=== COLLECTED MATERIAL ===
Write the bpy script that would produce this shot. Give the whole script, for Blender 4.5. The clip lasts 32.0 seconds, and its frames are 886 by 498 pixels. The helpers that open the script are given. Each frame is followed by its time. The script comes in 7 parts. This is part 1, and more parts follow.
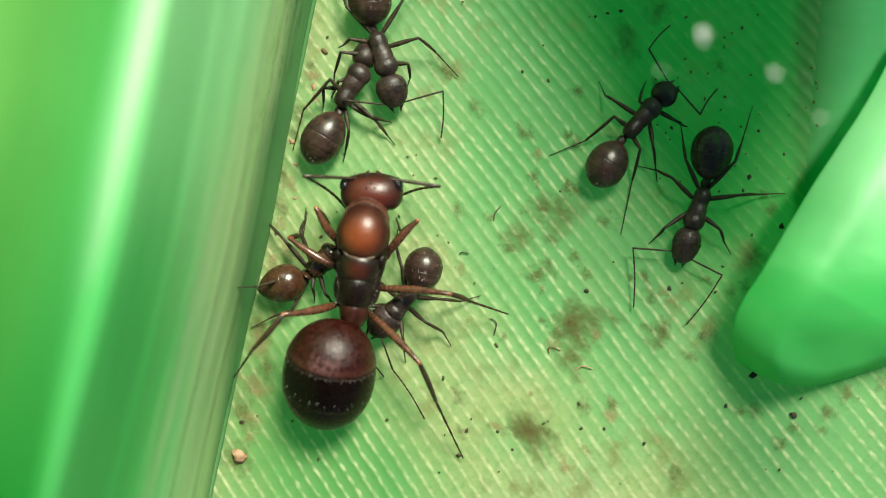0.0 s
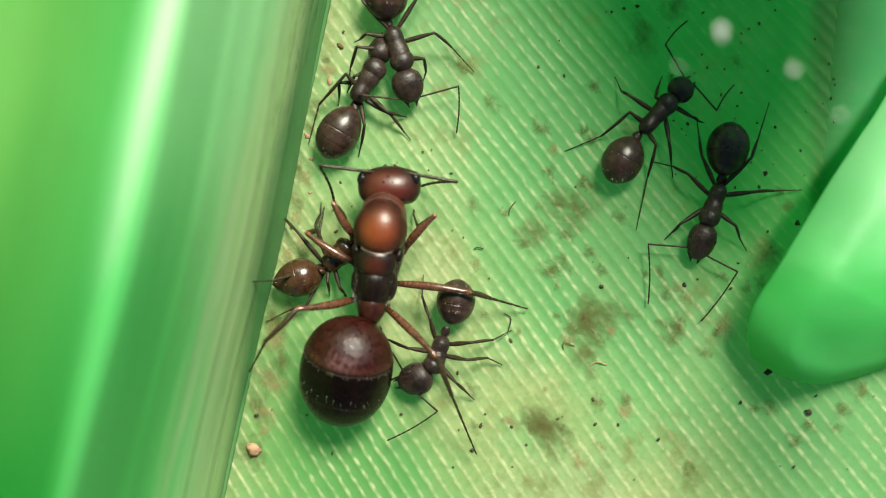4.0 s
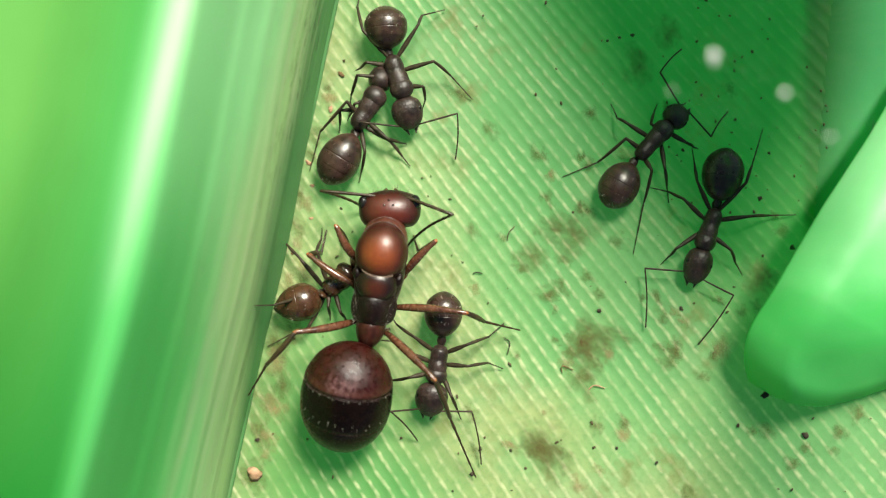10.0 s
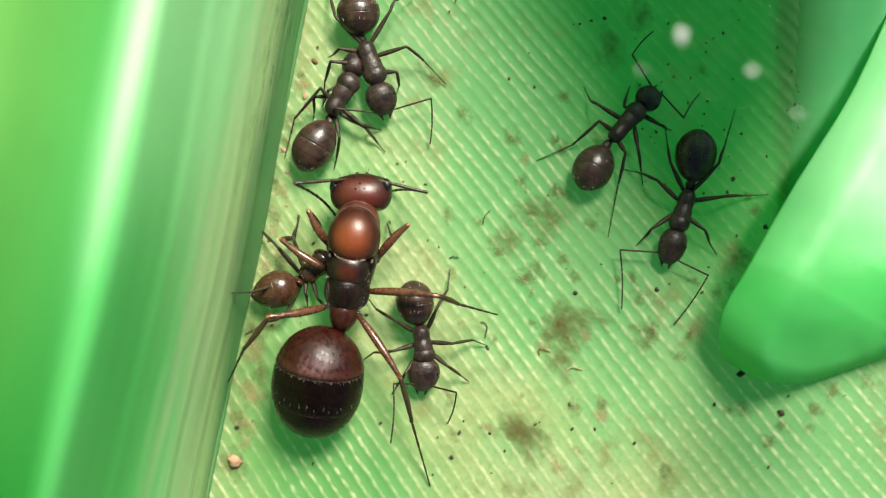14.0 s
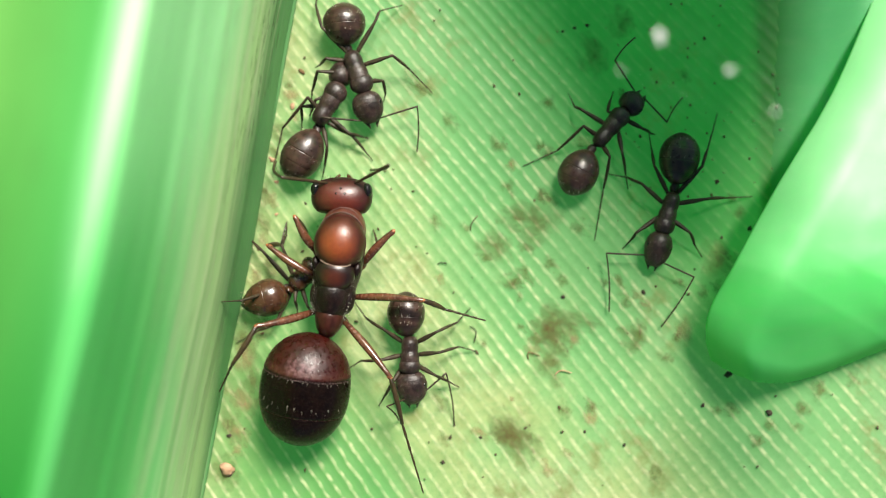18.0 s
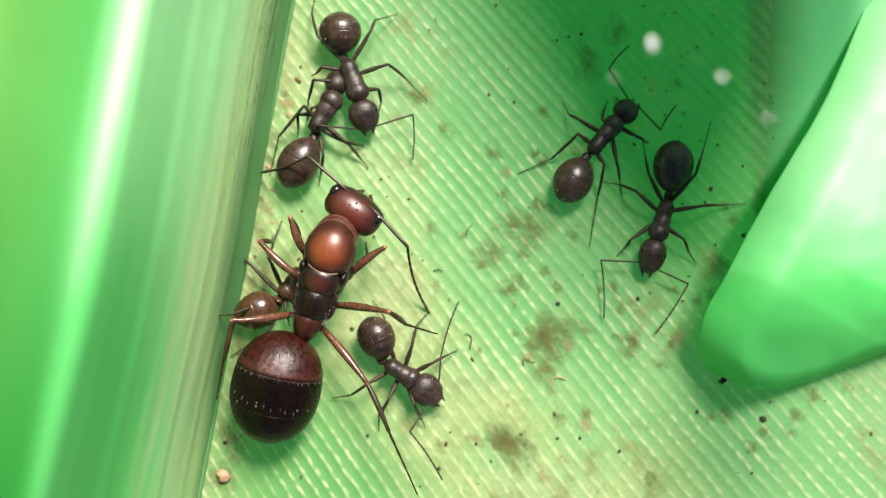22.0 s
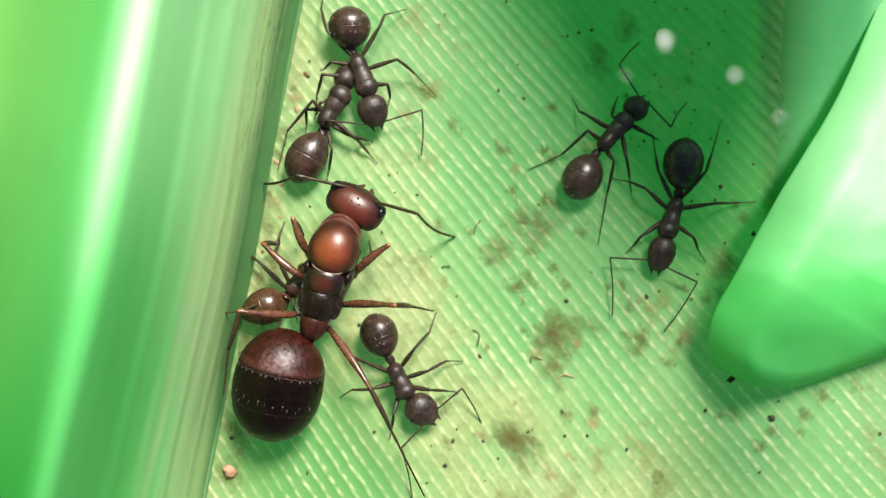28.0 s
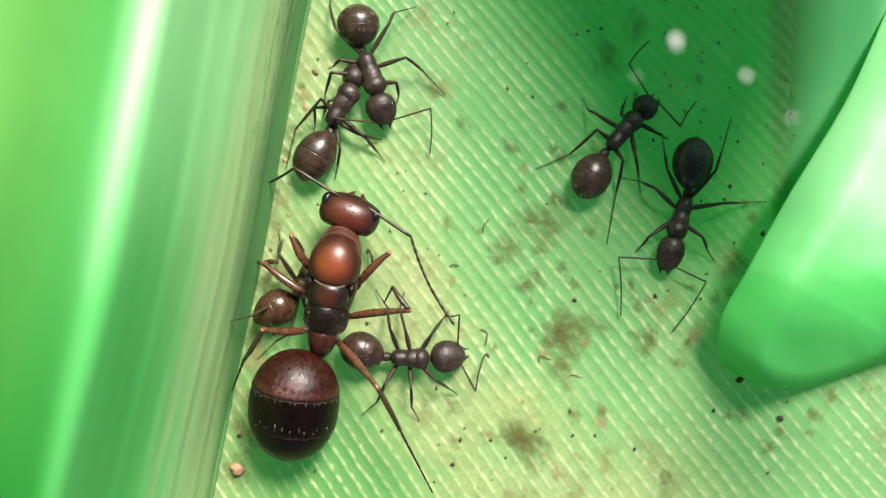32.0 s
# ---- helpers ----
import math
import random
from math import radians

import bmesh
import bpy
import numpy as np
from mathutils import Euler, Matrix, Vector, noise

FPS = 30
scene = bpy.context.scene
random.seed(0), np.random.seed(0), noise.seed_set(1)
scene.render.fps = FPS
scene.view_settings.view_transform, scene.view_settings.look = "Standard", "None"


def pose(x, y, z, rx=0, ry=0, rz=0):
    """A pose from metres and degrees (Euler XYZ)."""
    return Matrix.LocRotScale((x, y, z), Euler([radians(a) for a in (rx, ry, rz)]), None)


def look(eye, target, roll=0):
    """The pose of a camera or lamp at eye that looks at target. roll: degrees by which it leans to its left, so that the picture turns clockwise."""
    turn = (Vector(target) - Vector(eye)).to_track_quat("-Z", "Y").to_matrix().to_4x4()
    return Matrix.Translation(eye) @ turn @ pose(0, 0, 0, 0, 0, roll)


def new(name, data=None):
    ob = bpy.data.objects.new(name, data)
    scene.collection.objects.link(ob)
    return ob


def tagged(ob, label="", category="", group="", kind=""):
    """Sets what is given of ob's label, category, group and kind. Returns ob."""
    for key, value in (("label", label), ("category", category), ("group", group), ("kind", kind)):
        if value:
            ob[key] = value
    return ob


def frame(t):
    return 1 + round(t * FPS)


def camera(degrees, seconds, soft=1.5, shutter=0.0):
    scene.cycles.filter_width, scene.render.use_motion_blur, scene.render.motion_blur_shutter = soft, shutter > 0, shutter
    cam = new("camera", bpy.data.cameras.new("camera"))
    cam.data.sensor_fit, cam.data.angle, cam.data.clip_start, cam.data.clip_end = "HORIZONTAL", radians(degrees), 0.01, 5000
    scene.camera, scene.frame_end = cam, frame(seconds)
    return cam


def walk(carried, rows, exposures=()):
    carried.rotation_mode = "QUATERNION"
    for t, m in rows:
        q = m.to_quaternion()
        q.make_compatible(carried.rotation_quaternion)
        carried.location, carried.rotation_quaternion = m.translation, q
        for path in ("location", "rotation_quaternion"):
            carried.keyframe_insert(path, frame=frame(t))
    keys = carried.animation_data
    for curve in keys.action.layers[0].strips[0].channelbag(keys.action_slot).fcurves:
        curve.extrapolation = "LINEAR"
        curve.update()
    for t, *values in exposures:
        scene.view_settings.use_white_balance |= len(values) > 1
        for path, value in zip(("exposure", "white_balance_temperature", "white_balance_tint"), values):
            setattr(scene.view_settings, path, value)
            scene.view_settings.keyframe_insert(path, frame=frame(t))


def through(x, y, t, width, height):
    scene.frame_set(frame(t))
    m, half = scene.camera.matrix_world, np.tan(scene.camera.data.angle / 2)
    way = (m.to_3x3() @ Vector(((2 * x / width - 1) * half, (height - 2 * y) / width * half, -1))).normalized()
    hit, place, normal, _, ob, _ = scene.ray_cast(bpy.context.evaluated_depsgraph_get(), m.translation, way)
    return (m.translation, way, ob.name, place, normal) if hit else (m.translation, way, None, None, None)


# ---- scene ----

=== DIRECTIVE ===
Reproduce the material in its entirety and word for word, without the pictures.

=== FULL RESPONSE ===
Write the bpy script that would produce this shot. Give the whole script, for Blender 4.5. The clip lasts 32.0 seconds, and its frames are 886 by 498 pixels. The helpers that open the script are given. Each frame is followed by its time. The script comes in 7 parts. This is part 1, and more parts follow.
0.0 s
4.0 s
10.0 s
14.0 s
18.0 s
22.0 s
28.0 s
32.0 s
# ---- helpers ----
import math
import random
from math import radians

import bmesh
import bpy
import numpy as np
from mathutils import Euler, Matrix, Vector, noise

FPS = 30
scene = bpy.context.scene
random.seed(0), np.random.seed(0), noise.seed_set(1)
scene.render.fps = FPS
scene.view_settings.view_transform, scene.view_settings.look = "Standard", "None"


def pose(x, y, z, rx=0, ry=0, rz=0):
    """A pose from metres and degrees (Euler XYZ)."""
    return Matrix.LocRotScale((x, y, z), Euler([radians(a) for a in (rx, ry, rz)]), None)


def look(eye, target, roll=0):
    """The pose of a camera or lamp at eye that looks at target. roll: degrees by which it leans to its left, so that the picture turns clockwise."""
    turn = (Vector(target) - Vector(eye)).to_track_quat("-Z", "Y").to_matrix().to_4x4()
    return Matrix.Translation(eye) @ turn @ pose(0, 0, 0, 0, 0, roll)


def new(name, data=None):
    ob = bpy.data.objects.new(name, data)
    scene.collection.objects.link(ob)
    return ob


def tagged(ob, label="", category="", group="", kind=""):
    """Sets what is given of ob's label, category, group and kind. Returns ob."""
    for key, value in (("label", label), ("category", category), ("group", group), ("kind", kind)):
        if value:
            ob[key] = value
    return ob


def frame(t):
    return 1 + round(t * FPS)


def camera(degrees, seconds, soft=1.5, shutter=0.0):
    scene.cycles.filter_width, scene.render.use_motion_blur, scene.render.motion_blur_shutter = soft, shutter > 0, shutter
    cam = new("camera", bpy.data.cameras.new("camera"))
    cam.data.sensor_fit, cam.data.angle, cam.data.clip_start, cam.data.clip_end = "HORIZONTAL", radians(degrees), 0.01, 5000
    scene.camera, scene.frame_end = cam, frame(seconds)
    return cam


def walk(carried, rows, exposures=()):
    carried.rotation_mode = "QUATERNION"
    for t, m in rows:
        q = m.to_quaternion()
        q.make_compatible(carried.rotation_quaternion)
        carried.location, carried.rotation_quaternion = m.translation, q
        for path in ("location", "rotation_quaternion"):
            carried.keyframe_insert(path, frame=frame(t))
    keys = carried.animation_data
    for curve in keys.action.layers[0].strips[0].channelbag(keys.action_slot).fcurves:
        curve.extrapolation = "LINEAR"
        curve.update()
    for t, *values in exposures:
        scene.view_settings.use_white_balance |= len(values) > 1
        for path, value in zip(("exposure", "white_balance_temperature", "white_balance_tint"), values):
            setattr(scene.view_settings, path, value)
            scene.view_settings.keyframe_insert(path, frame=frame(t))


def through(x, y, t, width, height):
    scene.frame_set(frame(t))
    m, half = scene.camera.matrix_world, np.tan(scene.camera.data.angle / 2)
    way = (m.to_3x3() @ Vector(((2 * x / width - 1) * half, (height - 2 * y) / width * half, -1))).normalized()
    hit, place, normal, _, ob, _ = scene.ray_cast(bpy.context.evaluated_depsgraph_get(), m.translation, way)
    return (m.translation, way, ob.name, place, normal) if hit else (m.translation, way, None, None, None)


# ---- scene ----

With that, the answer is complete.